Search the listing for the string "Blender" and copy every line that contains it.

— BEGIN —

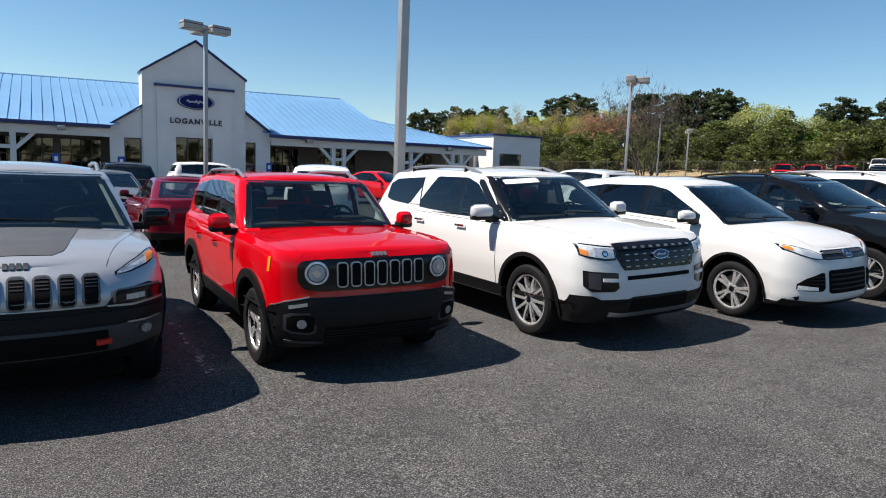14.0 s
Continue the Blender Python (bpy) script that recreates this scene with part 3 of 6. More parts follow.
def doors(S, car, mat, edges, lo, hi, handle=CHROME, hz=0.86):
    """Doors as panels a hair proud of the flanks, with dark gaps round them and handles."""
    for way in ("right", "left"):
        s = 1 if way == "right" else -1
        for a, b in zip(edges, edges[1:]):
            g = 0.006
            zl = lambda y: max(lo, S.R + 0.05 + math.sqrt(max(0, (S.Ra + 0.075) ** 2 - (y - S.wb) ** 2))) if abs(y - S.wb) < S.Ra + 0.075 else lo
            ys = list(np.linspace(a, b, 10))
            gap = S.patch(way, strip([(y, zl(y) - g, hi(y) + g) for y in np.linspace(a - g, b + g, 10)]), 10, 6, 0.001, 0.01, rim=False)
            d = part("door", S.patch(way, strip([(y, zl(y), hi(y)) for y in ys]), 10, 8, 0.0035, 0.008), mat, car)
            part("door_gap", gap, VOIDSHADE, d)
            y1, z1 = b - 0.14, hz
            bm = bmesh.new()
            p, n = S.on(S.lower_tree, way, y1 - 0.09, z1)
            box(bm, (p.x + s * 0.0 - 0.006, p.y - 0.10, z1 - 0.014), (p.x + s * 0.0 + 0.006, p.y + 0.10, z1 + 0.014), 0.004)
            bmesh.ops.transform(bm, matrix=Matrix.Translation((s * 0.04, 0, 0)), verts=bm.verts)
            for dy in (-0.085, 0.085):
                tube(bm, (p.x, p.y + dy, z1), (p.x + s * 0.04, p.y + dy, z1), 0.012, n=8)
            part("door_handle", bm, handle, d)


def body_parts(S, car, mat):
    part("body", S.lower, [mat, CABIN, PLASTIC], car)
    part("roof", S.upper, mat, car)


def roof_rails(S, car, mat, y0, y1, x=0.86, lift=0.055):
    for s in (1, -1):
        bm = bmesh.new()
        pts = []
        for k in range(13):
            t = k / 12
            y = y0 + (y1 - y0) * t
            p, _ = S.on(S.upper_tree, "top", s * x * S.rw * S.Wh, y)
            up = lift * min(1, 6 * min(t, 1 - t))
            pts.append(Vector((p.x, y, p.z + up - 0.004)))
        sweep(bm, pts, 0.019)
        rail = part("roof_rail", bm, mat, car)
        for k in (2, 10):
            bm = bmesh.new()
            tube(bm, pts[k], pts[k] - Vector((0, 0, lift + 0.02)), 0.022, 0.03, n=8)
            part("rail_foot", bm, PLASTIC, rail)


def wipers(S, car):
    for x0, x1 in ((0.42, -0.16), (-0.16, -0.62)):
        bm = bmesh.new()
        zc = at(S.top, S.cowl) + at(S.crown, S.cowl)
        a, _ = S.on(S.upper_tree, "front", x0 * S.Wh, zc + 0.03)
        b, _ = S.on(S.upper_tree, "front", x1 * S.Wh, zc + 0.055)
        o = Vector((0, -0.012, 0.006))
        sweep(bm, [a + o, a.lerp(b, 0.5) + o * 1.15, b + o], 0.0065, 6)
        part("wiper", bm, PLASTIC, car)


def bonnet_line(S, car, x0, x1, y0, y1):
    for s in (1, -1):
        def fn(t, v, s=s):
            y = y0 + (y1 - y0) * t
            return s * (x0 + (x1 - x0) * t) + (v - 0.5) * 0.0035, y
        part("bonnet_gap", S.patch("top", fn, 20, 1, 0.0012, 0.002, rim=False), VOIDSHADE, car)


def lamp_unit(S, car, cols, inner, way="front", ns=14, bezel=REFLECTOR, amber=None, bulbs=(), label="clear headlight"):
    """A headlight: a dark pan, bright reflectors, an amber corner and a clear lens over them."""
    for s in (1, -1):
        cc = cols if s > 0 else mirror(cols)
        pan = part("headlight", S.patch(way, strip(cc), ns, 5, 0.003, 0.03), GLOSSBLACK, car, label)
        n = len(cc) - 1
        inset = [(u + (0.014 if k == 0 else -0.014 if k == n else 0), lo + 0.14 * (hi - lo), hi - 0.10 * (hi - lo)) for k, (u, lo, hi) in enumerate(cc)]
        part("bowl", S.patch(way, strip(inset), ns, 4, 0.006, 0.004), bezel, pan)
        if inner:
            ii = inner if s > 0 else mirror(inner)
            part("reflector", S.patch(way, strip(ii), ns, 4, 0.009, 0.006), LAMPDARK, pan)
        if amber:
            aa = amber if s > 0 else mirror(amber)
            part("turn_signal", S.patch(way, strip(aa), 6, 3, 0.012, 0.006), AMBER, pan, "amber turn signal")
        for bx, bz, br in bulbs:
            bm = S.patch(way, oval(s * bx, bz, br, br), 20, 3, 0.010, 0.006)
            part("projector", bm, GLOSSBLACK, pan)
            part("projector_lens", S.patch(way, oval(s * bx, bz, br * 0.7, br * 0.7), 20, 3, 0.013, 0.004), CHROME, pan)
        part("lens", S.patch(way, strip(cc), ns, 5, 0.016, 0.003, rim=False), LAMPGLASS, pan)


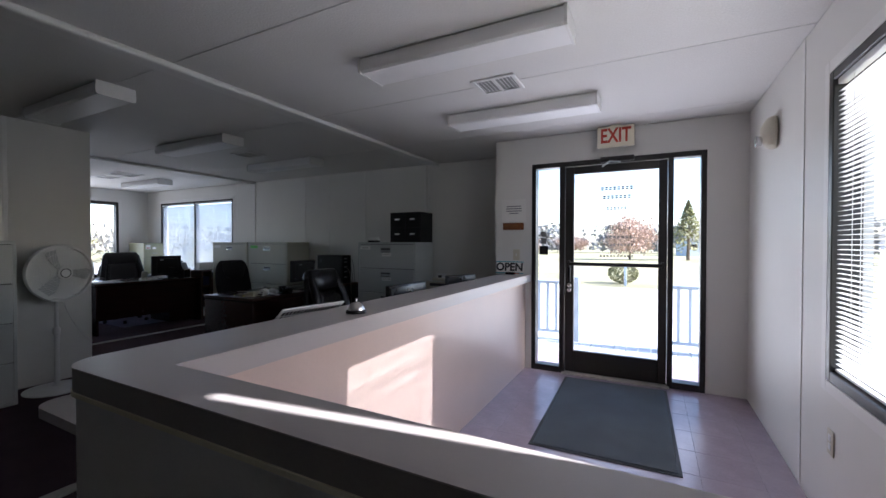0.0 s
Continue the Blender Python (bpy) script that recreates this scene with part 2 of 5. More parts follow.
M_SLAT = slat_material("white_blind_slat", (0.86, 0.90, 0.95), 0.57)
M_SLAT_EAST = slat_material("white_metal_blind_slat", (0.80, 0.80, 0.80), 0.12)
M_GLASS = glass("window_glass", (0.97, 0.98, 1.0))
M_NORTHGLASS = glass("north_window_glass", (0.90, 0.92, 0.95))
M_TINT = glass("interior_glass", (0.86, 0.90, 0.93))
M_SMOKE = glass("smoky_tumbler_glass", (0.30, 0.30, 0.33))
M_CLEARMAT = material("smoky_plastic_chair_mat", (0.06, 0.052, 0.095), 0.4, vary=0.1, scale=3, spec=0.3)
M_GRASS = material("dry_lawn", (0.33, 0.30, 0.16), 0.95, vary=0.3, scale=0.25, fine=9, bump=0.5, stain=0.5, stain_color=(0.38, 0.33, 0.20))
M_CONCRETE = material("pale_concrete", (0.56, 0.54, 0.50), 0.85, vary=0.1, scale=0.6, fine=60, bump=0.3)
M_DECK = material("pale_painted_deck", (0.42, 0.45, 0.48), 0.7, vary=0.1, scale=6, bump=0.2, per_object=0.06)
# white porch timber, with its bluish shade put into the base colour
M_PICKET = material("blue_shaded_timber", (0.40, 0.46, 0.54), 0.6, vary=0.05)
M_LEAFG = material("green_foliage", (0.20, 0.195, 0.09), 0.8, vary=0.35, scale=2.0, per_object=0.2)
# autumn leaves and far woods: distance haze is mixed into both pale colours
M_LEAFO = material("hazed_autumn_foliage", (0.46, 0.33, 0.26), 0.8, vary=0.35, scale=2.0, per_object=0.2)
M_WOODS = material("hazed_mixed_far_foliage", (0.31, 0.30, 0.28), 0.9, vary=0.3, scale=0.15, fine=2)
M_TRUNK = material("tree_bark", (0.11, 0.08, 0.055), 0.9, vary=0.25, scale=6, fine=40, bump=0.8)
M_SIDING = material("pale_blue_siding", (0.45, 0.50, 0.56), 0.7, vary=0.06)
M_ROOF = material("grey_shingle_roof", (0.13, 0.125, 0.12), 0.9, vary=0.15, scale=3)
M_CARPAINT = material("car_paint", (0.45, 0.45, 0.47), 0.25, vary=0.02, coat=0.6)


# ---- helpers ----
def finish(bm, mat, name, sharp=35):
    me = bpy.data.meshes.new(name)
    bm.normal_update()
    bm.to_mesh(me)
    bm.free()
    for p in me.polygons:
        p.use_smooth = True
    me.set_sharp_from_angle(angle=radians(sharp))
    me.materials.append(mat)
    return me


def part(name, bm, mat, parent, label="", m=None, sharp=35):
    ob = new(name, finish(bm, mat, name, sharp))
    ob.parent = parent
    if m is not None:
        ob.matrix_basis = m
    return tagged(ob, label)


def thing(name, m, label, category, group="", kind=""):
    ob = new(name)
    ob.empty_display_size = 0.1
    ob.matrix_basis = m
    return tagged(ob, label, category, group, kind)


def structure(name, bm, mat, label="", m=None):
    ob = new(name, finish(bm, mat, name))
    if m is not None:
        ob.matrix_basis = m
    return tagged(ob, label, "", "", "structure")


def box(x0, y0, z0, x1, y1, z1, bev=0.0, bm=None, seg=2, edges=None):
    b = bmesh.new()
    bmesh.ops.create_cube(b, size=1.0)
    for v in b.verts:
        v.co = Vector((x0 + (v.co.x + 0.5) * (x1 - x0), y0 + (v.co.y + 0.5) * (y1 - y0), z0 + (v.co.z + 0.5) * (z1 - z0)))
    if bev:
        es = [e for e in b.edges if edges is None or abs((e.verts[0].co - e.verts[1].co).normalized()[edges]) > 0.9]
        bmesh.ops.bevel(b, geom=es, offset=bev, segments=seg, profile=0.5, affect="EDGES")
    if bm is None:
        return b
    return join(bm, b)


def join(bm, b, m=None):
    if m is not None:
        b.transform(m)
    me = bpy.data.meshes.new("joined")
    b.to_mesh(me)
    b.free()
    bm.from_mesh(me)
    bpy.data.meshes.remove(me)
    return bm


def cyl(r0, r1, h, seg=24, m=None, bm=None, bev=0.0):
    b = bmesh.new()
    bmesh.ops.create_cone(b, cap_ends=True, segments=seg, radius1=r0, radius2=r1, depth=h)
    b.transform(Matrix.Translation((0, 0, h / 2)))
    if bev:
        es = [e for e in b.edges if abs(e.verts[0].co.z - e.verts[1].co.z) < 1e-6]
        bmesh.ops.bevel(b, geom=es, offset=bev, segments=2, profile=0.5, affect="EDGES")
    if m is not None:
        b.transform(m)
    return b if bm is None else join(bm, b)


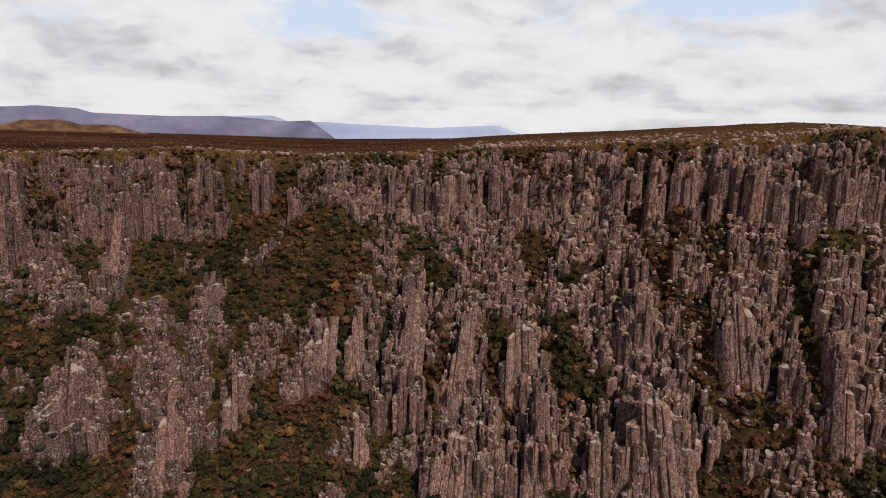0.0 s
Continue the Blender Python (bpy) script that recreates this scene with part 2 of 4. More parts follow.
def vnoise(x, y, seed=0):
    i, j = np.floor(x), np.floor(y)
    u, v = smooth(x - i), smooth(y - j)
    a, b = hashed(i, j, seed), hashed(i + 1, j, seed)
    c, d = hashed(i, j + 1, seed), hashed(i + 1, j + 1, seed)
    return (a * (1 - u) + b * u) * (1 - v) + (c * (1 - u) + d * u) * v


def fbm(x, y, seed=0, octaves=4):
    total, amp, norm = 0, 1.0, 0
    for k in range(octaves):
        total, norm = total + amp * vnoise(x * 2**k, y * 2**k, seed + k), norm + amp
        amp *= 0.5
    return total / norm


def polar(x, y):
    return np.degrees(np.arctan2(-x, y)), np.hypot(x, y)


def plan(az, r):
    a = np.radians(az)
    return -np.sin(a) * r, np.cos(a) * r


def rim_of(az):
    return np.interp(az, AZ_R, RIM_R) + 9 * (fbm(az * 0.35, 0 * az, 5, 3) - 0.5) + 7 * (fbm(az * 0.9 + 40, 0 * az + 2, 6, 3) - 0.5)


def rim_height(az):
    return EYE[2] + np.interp(az, AZ_R, RIM_R) * np.tan(np.radians(np.interp(az, AZ_E, RIM_E)))


# the road's line: azimuth, distance and height
ROAD = ((135.0, 190, 17.5), (138.0, 235, 18), (139.7, 271, 18.6), (141.3, 328, 20.4), (141.7, 380, 22.2), (141.6, 456, 23.4), (140.7, 517, 23.8), (139.1, 554, 24.1), (137.6, 587, 24.4), (134.8, 632, 24.6), (132.7, 700, 25.2), (129.6, 850, 25.0), (127.5, 960, 22))


def road_line(n=16):
    """The road's middle as a smooth line of points."""
    p = np.array([(*plan(a, r), z) for a, r, z in ROAD])
    out = []
    for k in range(1, len(p) - 2):
        for t in np.arange(n) / n:
            a, b, c, d = p[k - 1], p[k], p[k + 1], p[k + 2]
            out.append(0.5 * (2 * b + (c - a) * t + (2 * a - 5 * b + 4 * c - d) * t**2 + (3 * b - a - 3 * c + d) * t**3))
    return np.array(out)


def road_near(x, y):
    """The distance of places from the road's middle, and its height there."""
    best, height = np.full(np.shape(x), 1e9), np.zeros(np.shape(x))
    for px, py, pz in LINE:
        d = np.hypot(x - px, y - py)
        height = np.where(d < best, pz, height)
        best = np.minimum(best, d)
    return best, height


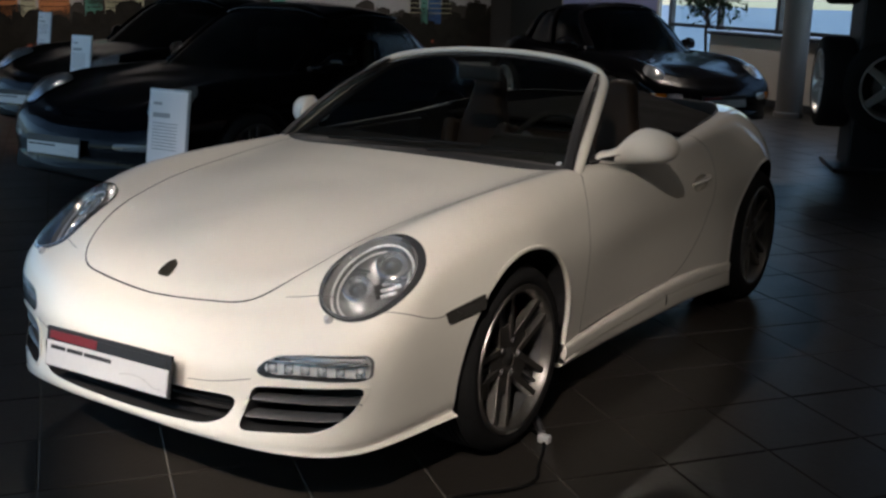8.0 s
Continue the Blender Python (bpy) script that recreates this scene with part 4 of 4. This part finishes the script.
# badge on the bonnet: a plain shield
hit = skin.ray_cast(Vector((-0.757, 0, 1.2)), Vector((0, 0, -1)))
shield = [(0.036, 0), (0.034, 0.022), (0.012, 0.026), (-0.018, 0.020), (-0.036, 0), (-0.018, -0.020), (0.012, -0.026), (0.034, -0.022)]
part("bonnet_badge", turned(prism(rounded(shield, 0.006, 3), -0.002, 0.004), Matrix.Translation(hit[0]) @ hit[1].to_track_quat("Z", "X").to_matrix().to_4x4() @ pose(0, 0, 0, 0, 0, 180)), mat("badge_enamel", (0.05, 0.042, 0.03), 0.3, metal=0.6, vary=0.5, scale=60), cab, "small dark shield badge")

# wheels
for x, big, h, w, ph in ((0.0, 0.322, 0.705, 0.235, 35), (2.35, 0.332, 0.756, 0.285, 103)):
    for sg in (-1, 1):
        wheel(cab, x, h, sg, big, 0.247, w, M_RIM, ph, caliper=x < 1)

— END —

**CORRECT RESULT**
Continue the Blender Python (bpy) script that recreates this scene with part 3 of 6. More parts follow.
Continue the Blender Python (bpy) script that recreates this scene with part 2 of 5. More parts follow.
Continue the Blender Python (bpy) script that recreates this scene with part 2 of 4. More parts follow.
Continue the Blender Python (bpy) script that recreates this scene with part 4 of 4. This part finishes the script.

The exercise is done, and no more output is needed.